──────── Raw data ────────

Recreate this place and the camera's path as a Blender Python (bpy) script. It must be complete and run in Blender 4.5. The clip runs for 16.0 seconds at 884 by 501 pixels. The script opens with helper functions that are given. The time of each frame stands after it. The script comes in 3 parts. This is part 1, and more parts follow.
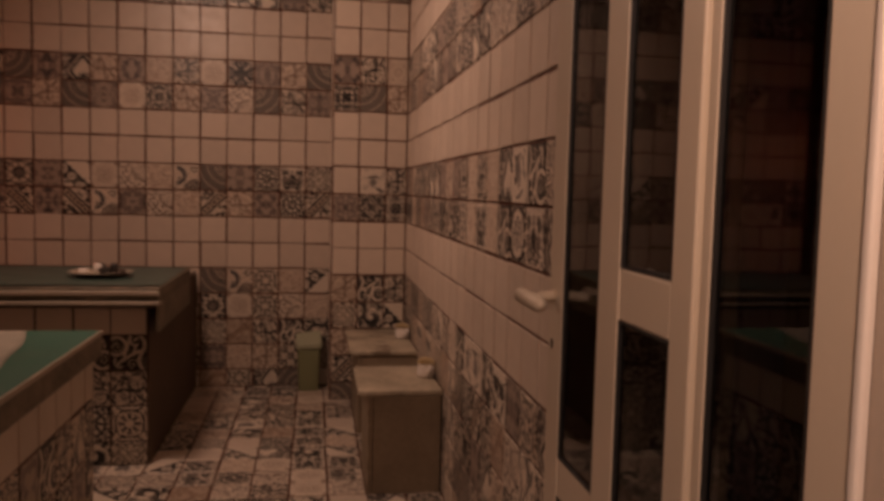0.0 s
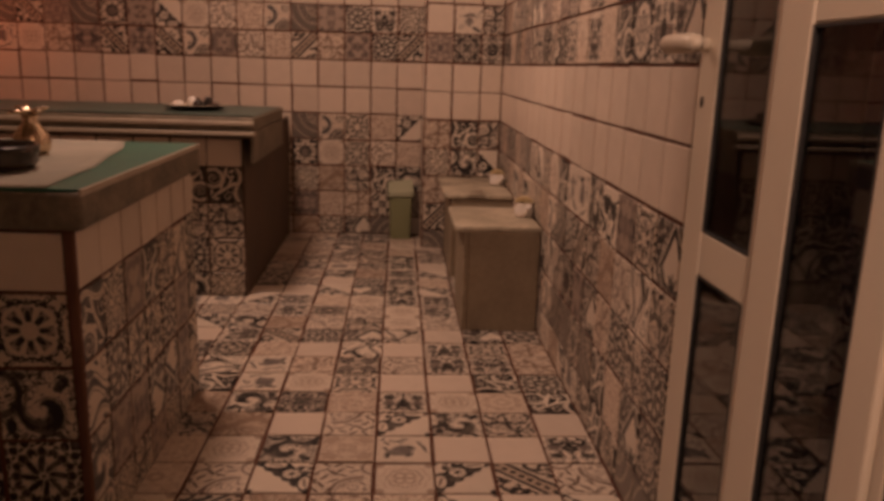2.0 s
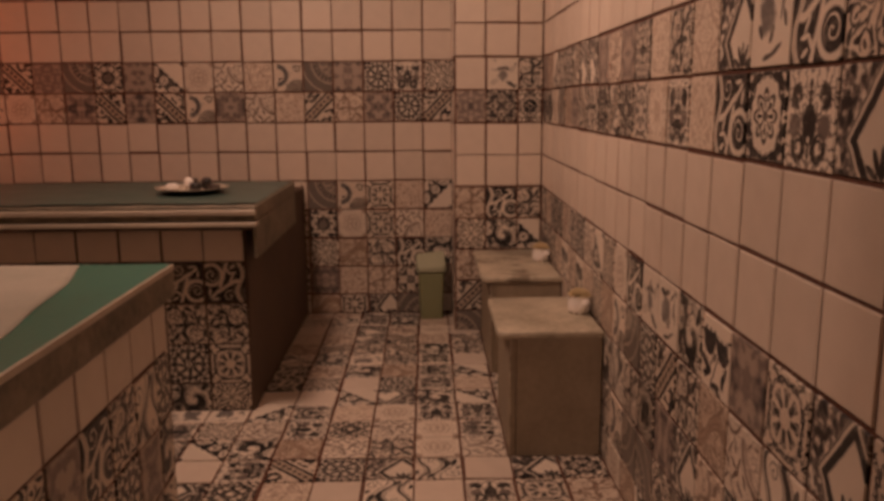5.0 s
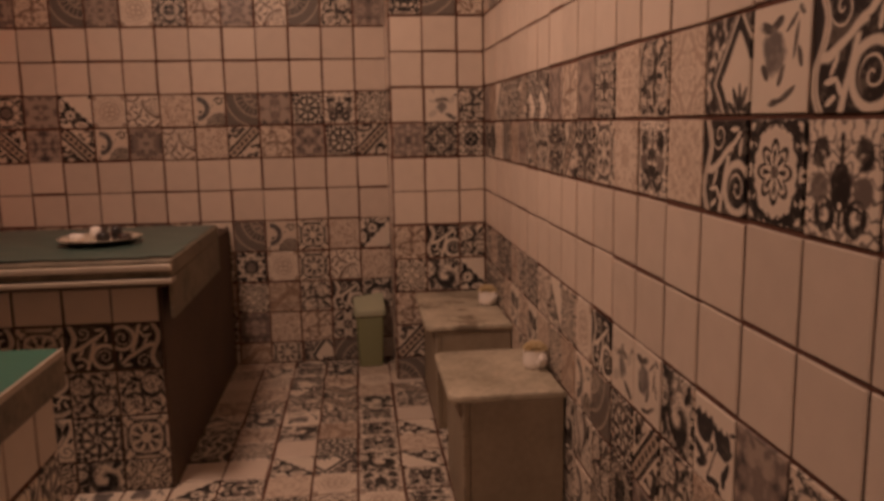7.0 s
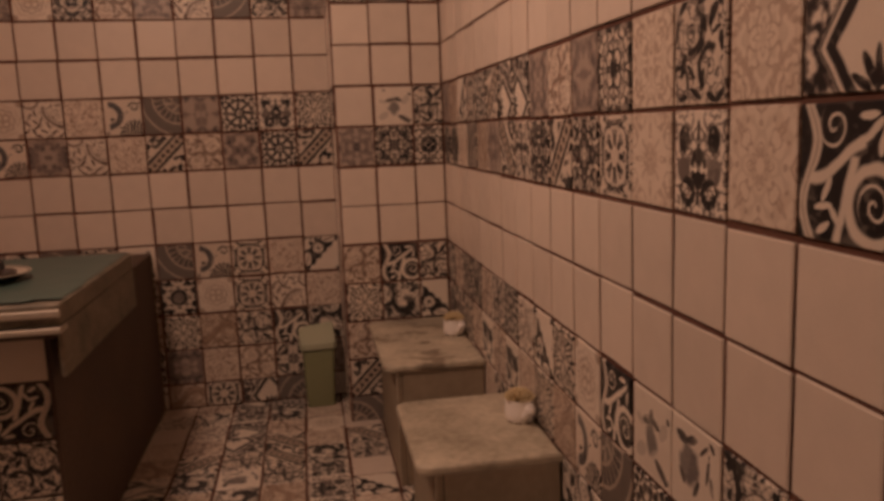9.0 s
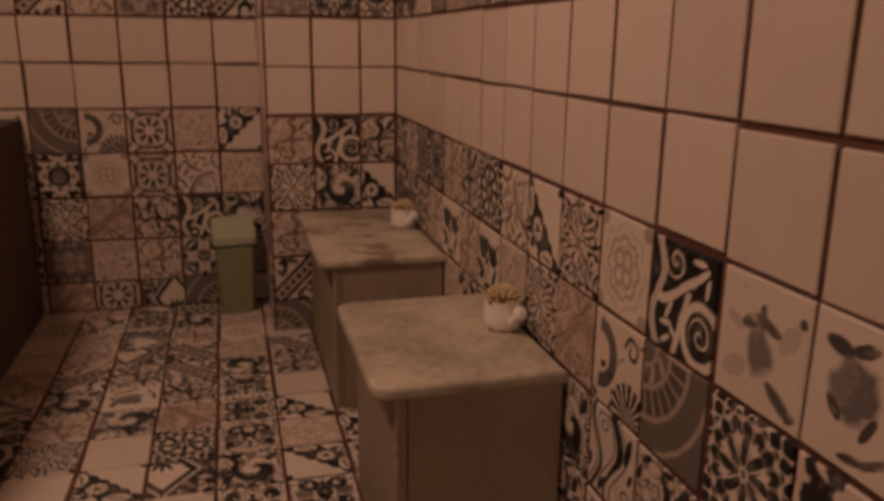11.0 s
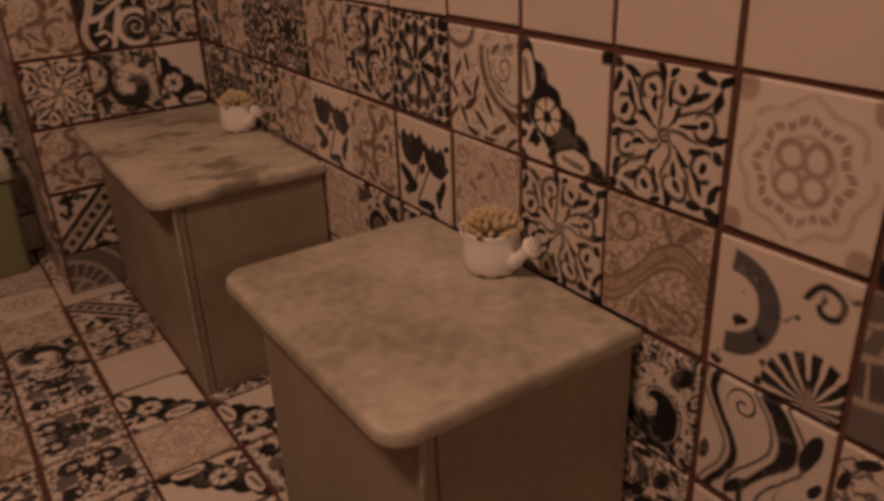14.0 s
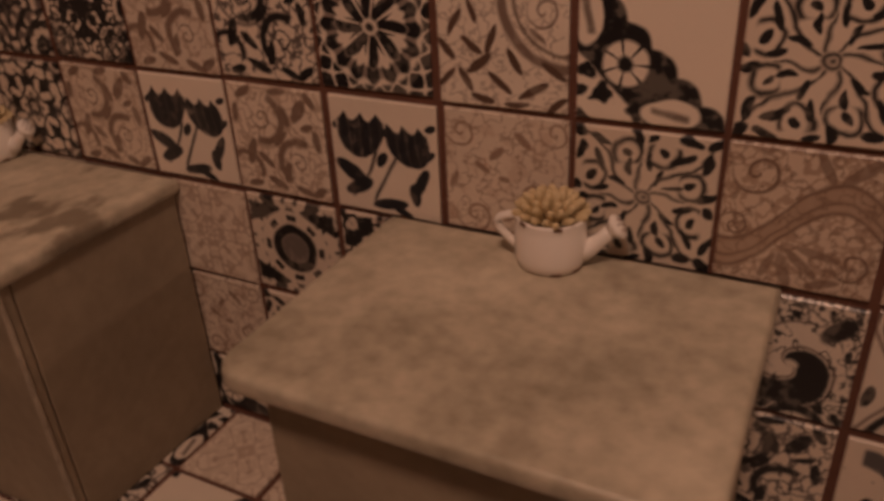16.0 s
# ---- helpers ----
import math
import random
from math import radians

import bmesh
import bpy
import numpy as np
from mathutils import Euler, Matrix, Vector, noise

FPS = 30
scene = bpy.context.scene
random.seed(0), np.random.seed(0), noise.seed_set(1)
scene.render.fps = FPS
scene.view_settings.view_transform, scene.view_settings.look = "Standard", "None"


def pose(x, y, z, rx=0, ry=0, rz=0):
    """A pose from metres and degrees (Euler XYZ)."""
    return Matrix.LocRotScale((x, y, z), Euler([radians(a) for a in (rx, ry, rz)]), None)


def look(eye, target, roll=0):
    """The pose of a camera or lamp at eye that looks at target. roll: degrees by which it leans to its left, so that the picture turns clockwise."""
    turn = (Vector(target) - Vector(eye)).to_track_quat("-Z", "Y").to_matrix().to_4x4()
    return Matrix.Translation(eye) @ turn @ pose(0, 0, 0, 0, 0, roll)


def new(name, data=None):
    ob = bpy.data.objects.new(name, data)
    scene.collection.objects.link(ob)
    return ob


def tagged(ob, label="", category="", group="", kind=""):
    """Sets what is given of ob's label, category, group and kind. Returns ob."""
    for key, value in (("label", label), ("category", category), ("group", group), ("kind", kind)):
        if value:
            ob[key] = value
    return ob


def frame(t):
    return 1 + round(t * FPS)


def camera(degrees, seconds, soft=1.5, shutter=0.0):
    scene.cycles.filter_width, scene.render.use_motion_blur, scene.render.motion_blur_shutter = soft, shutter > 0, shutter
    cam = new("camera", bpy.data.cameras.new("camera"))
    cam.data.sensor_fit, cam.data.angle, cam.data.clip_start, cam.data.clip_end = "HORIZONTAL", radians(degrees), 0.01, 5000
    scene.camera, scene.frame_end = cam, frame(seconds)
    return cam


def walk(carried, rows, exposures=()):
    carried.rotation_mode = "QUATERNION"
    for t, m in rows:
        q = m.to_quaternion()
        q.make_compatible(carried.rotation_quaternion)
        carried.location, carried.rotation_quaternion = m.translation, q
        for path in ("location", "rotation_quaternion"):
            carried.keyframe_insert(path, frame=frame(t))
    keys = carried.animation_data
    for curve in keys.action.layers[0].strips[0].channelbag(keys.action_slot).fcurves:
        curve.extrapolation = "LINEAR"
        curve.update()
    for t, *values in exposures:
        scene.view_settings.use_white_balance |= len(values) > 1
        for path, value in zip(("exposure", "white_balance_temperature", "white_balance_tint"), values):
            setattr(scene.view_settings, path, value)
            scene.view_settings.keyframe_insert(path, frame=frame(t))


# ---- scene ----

────────

## Prompt
Using the material above, count the lines containing the word "frame". Reply with the number alone.

## Output of the task
5